Representa Sagi lo mejor de Oviedo, la llave que explica porqué la ciudad cuenta y mucho en el ámbito cultural, pese a lo que les incomode a tantos mediocres y acomplejados como pululan en el Principado. A una ciudad hecha a sí misma culturalmente, siempre despreciada por algunos sectores, pero a la que, profesionales como él han conseguido darle la máxima visibilidad.
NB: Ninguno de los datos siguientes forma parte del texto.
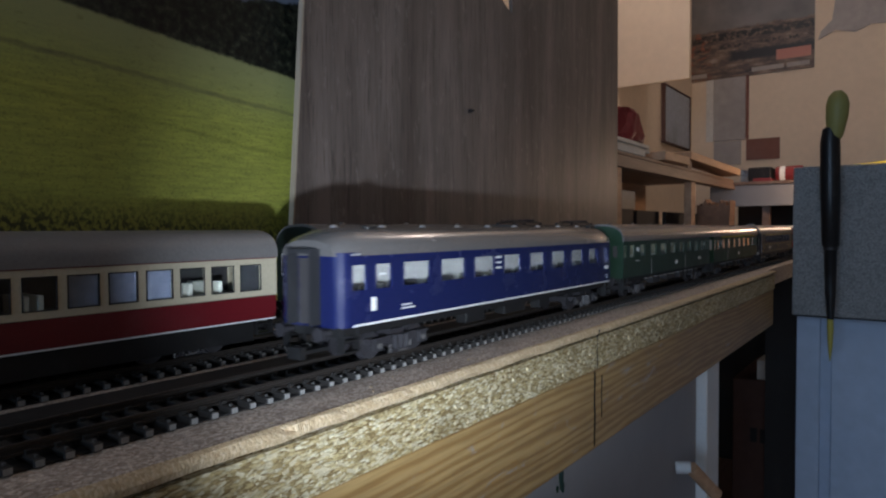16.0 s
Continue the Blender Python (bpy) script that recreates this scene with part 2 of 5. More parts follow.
M = {
    "red": paint("maroon_coach_paint", (0.125, 0.014, 0.021), 0.32),
    "mail": paint("mail_blue_paint", (0.036, 0.040, 0.085), 0.34),
    "orange": paint("orange_brown_paint", (0.235, 0.038, 0.016), 0.5),
    "orange_glare": paint("glare_lightened_orange", (0.36, 0.075, 0.035), 0.22),
    "navy": paint("sleeping_car_blue", (0.0065, 0.0055, 0.026), 0.34),
    "green": paint("bottle_green_paint", (0.0145, 0.042, 0.017), 0.32),
    "green2": paint("coach_green_paint", (0.018, 0.042, 0.024), 0.32),
    "blue": paint("royal_blue_paint", (0.0110, 0.0150, 0.070), 0.24),
    "dkgreen": paint("dark_green_paint", (0.007, 0.012, 0.009), 0.32),
    "roof": paint("grey_roof_plastic", (0.17, 0.16, 0.153), 0.34, 0.2),
    "roof_lt": paint("light_grey_roof", (0.34, 0.33, 0.325), 0.5),
    "roof_sv": paint("silver_roof_paint", (0.27, 0.255, 0.245), 0.20, 0.6),
    "roof_dk": paint("dark_grey_roof", (0.17, 0.16, 0.153), 0.45),
    "black": paint("black_underframe", (0.012, 0.0115, 0.0115), 0.5, 0, 900, 0.08),
    "bogie": paint("dusty_grey_bogie", (0.030, 0.028, 0.031), 0.45, 0, 700, 0.15),
    "steel": paint("worn_steel", (0.42, 0.40, 0.38), 0.32, 0.9),
    "rail": paint("dark_rail_steel", (0.05, 0.042, 0.036), 0.42, 0.5),
    "cream": paint("cream_interior", (0.78, 0.76, 0.66), 0.6),
    "white": paint("white_plastic", (0.82, 0.82, 0.80), 0.5),
    "yellow": paint("yellow_stripe", (0.72, 0.60, 0.05), 0.5),
    "gold": paint("gold_lining", (0.55, 0.48, 0.18), 0.45),
    "seat": paint("red_seat_plastic", (0.20, 0.022, 0.024), 0.6),
    "tan": paint("tan_interior", (0.52, 0.36, 0.2), 0.6),
    "dark_in": paint("dark_interior", (0.05, 0.045, 0.045), 0.6),
    "frame": paint("pale_window_frame", (0.45, 0.30, 0.16), 0.45),
    "alu": paint("aluminium_frame", (0.6, 0.6, 0.58), 0.4, 0.6),
    "redframe": paint("red_loco_frame", (0.16, 0.016, 0.012), 0.5),
    "tee_cream": paint("cream_coach_paint", (0.52, 0.46, 0.33), 0.4),
    "tee_red": paint("dark_red_coach_paint", (0.12, 0.010, 0.014), 0.35),
    "rubber": paint("rubber_bellows", (0.02, 0.02, 0.022), 0.7),
    "blind": paint("yellowed_blind", (0.40, 0.36, 0.23), 0.7, 0, 420, 0.4, 0.0001, 0.5),
    "interior": paint("grey_white_interior", (0.55, 0.56, 0.56), 0.6, 0, 260, 0.5, 0.0001, 0.5),
    "pale_blind": paint("yellowed_white_blind", (0.52, 0.52, 0.40), 0.7, 0, 420, 0.45, 0.0001, 0.45),
    "curtain": paint("grey_white_curtain", (0.42, 0.40, 0.38), 0.8, 0, 500, 0.3, 0.0001, 0.4),
    "glint": paint("glint_grey_plastic", (0.11, 0.105, 0.10), 0.35),
    "bed": paint("black_bed_and_shade", (0.016, 0.014, 0.013), 0.85, 0, 700, 0.2, 0.0004, 0.5),
    "pane_reflection": paint("pale_blue_reflection", (0.26, 0.28, 0.38), 0.5, 0, 300, 0.4, 0.0001, 0.5),
    "lit": glow("glowing_partition", (1.0, 0.36, 0.12), 0.55),
    "glass": glass("window_glass"),
    "chip": chip_mat("chipboard_edge", [(0.0, (0.22, 0.145, 0.050)), (0.5, (0.58, 0.46, 0.22)), (1.0, (0.80, 0.73, 0.51))], 0.00095, (0.45, 1, 1.25), 0.75, 0.0005, 0.30),
    "top": chip_mat("board_top", [(0.0, (0.33, 0.25, 0.19)), (0.5, (0.60, 0.50, 0.41)), (1.0, (0.77, 0.68, 0.58))], 0.0009, (0.8, 1, 1), 0.8, 0.0004, 0.38),
    "edge": chip_mat("worn_board_edge", [(0.0, (0.50, 0.36, 0.20)), (0.5, (0.61, 0.46, 0.27)), (1.0, (0.72, 0.58, 0.38))], 0.0009, (1.4, 1, 0.6), 0.8, 0.0004, 0.12),
    "flake": paint("pale_wood_flake", (0.62, 0.53, 0.34), 0.7, 0, 600, 0.1, 0.0002, 0.4),
    "pine": pine_beam(),
    "ply": plywood(),
    "ply_edge": wood("plywood_edge", (0.35, 0.28, 0.2), (0.6, 0.5, 0.38), (10, 200, 10)),
    "plank": wood("pale_plank", (0.40, 0.22, 0.12), (0.62, 0.40, 0.24), (5, 60, 60)),
    "oldwood": wood("grey_shelf_wood", (0.17, 0.105, 0.075), (0.31, 0.205, 0.15), (5, 50, 50)),
    "wall": paint("cream_wall_paint", (0.74, 0.60, 0.45), 0.85, 0, 45, 0.12, 0.0002, 0.11),
    "grey_block": chip_mat("grey_chipboard", [(0.0, (0.20, 0.20, 0.20)), (0.5, (0.26, 0.26, 0.255)), (1.0, (0.33, 0.33, 0.32))], 0.0018, (1, 1, 1), 0.8, 0.0004, 0.2),
    "door": paint("pale_blue_door_paint", (0.43, 0.51, 0.64), 0.5, 0, 60, 0.15, 0.0003, 0.18),
    "panel": paint("white_cabinet_panel", (0.30, 0.295, 0.30), 0.5, 0, 40, 0.2, 0.0002, 0.10),
    "floor": wood("brown_floor_boards", (0.10, 0.06, 0.035), (0.18, 0.11, 0.07), (2, 12, 12)),
    "ceiling": paint("ceiling_paint", (0.72, 0.70, 0.66), 0.9, 0, 40, 0.1, 0.0002, 0.05),
    "brush_black": paint("black_brush_handle", (0.012, 0.012, 0.013), 0.35),
    "brush_green": paint("olive_green_grip", (0.28, 0.255, 0.08), 0.5),
    "bristle": paint("yellow_bristle", (0.42, 0.36, 0.08), 0.7),
    "sleeper": paint("dark_plastic_sleeper", (0.026, 0.024, 0.022), 0.5, 0, 1200, 0.08),
    "sleeper_end": paint("lit_end_and_trim_grey", (0.25, 0.24, 0.225), 0.6, 0, 1200, 0.3),
    "carton": paint("brown_carton", (0.11, 0.06, 0.048), 0.8, 0, 50, 0.2),
    "paper": paint("white_paper", (0.7, 0.66, 0.6), 0.8, 0, 90, 0.2),
    "red_pl": paint("red_foil", (0.19, 0.022, 0.022), 0.4, 0, 150, 0.2),
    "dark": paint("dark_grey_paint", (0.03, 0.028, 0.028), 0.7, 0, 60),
    "ink": paint("black_marker", (0.01, 0.01, 0.012), 0.6),
}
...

Eso sí, pone en su sitio la casposidad de unos pocos, las barbaridades que facciones, hoy tan absurdamente protestonas, toleraban en el escenario del Campoamor cuando tuvieron alguna cuota de poder.

Interesantísimo es lo que cuenta del Laboratorio de Danza de la Universidad, germen artístico de una generación irrepetible con la que Oviedo está en deuda cultural absoluta, y las vivencias de juventud en Londres, su inspiración en el entorno familiar o en el de un Oviedo con personajes tremendos como la marquesa de Cienfuegos. Está también su nudo vital medular, Javier Escobar sobre todas las cosas, o Pepa Ojanguren, para él casi una hermana y que define de forma genial como "inigualable y apoteósica". Destilan estos recuerdos su defensa de la amistad como refugio seguro y una reflexión sobre la frivolidad que es, sin duda, un embrión que merece mayor desarrollo.

Este recorrido se fue trazando en Bilbao durante los ensayos el pasado año de El Juez de Kolonovits, un estreno mundial que supuso el regreso a la ópera escenificada de José Carreras. Condensa muy bien Carantoña el relato, casi novelesco por momentos, de un libro que, además de lectura obligada para la profesión, interesará y mucho a quien lleve en la sangre el veneno de la ópera. Y cierro con una reflexión suya que merecería la pena algunos recitaran a modo de jaculatoria: "los directores de escena tenemos la obligación de ilustrar, sí; de acompañar, también, pero ante todo tenemos el deber de interpretar".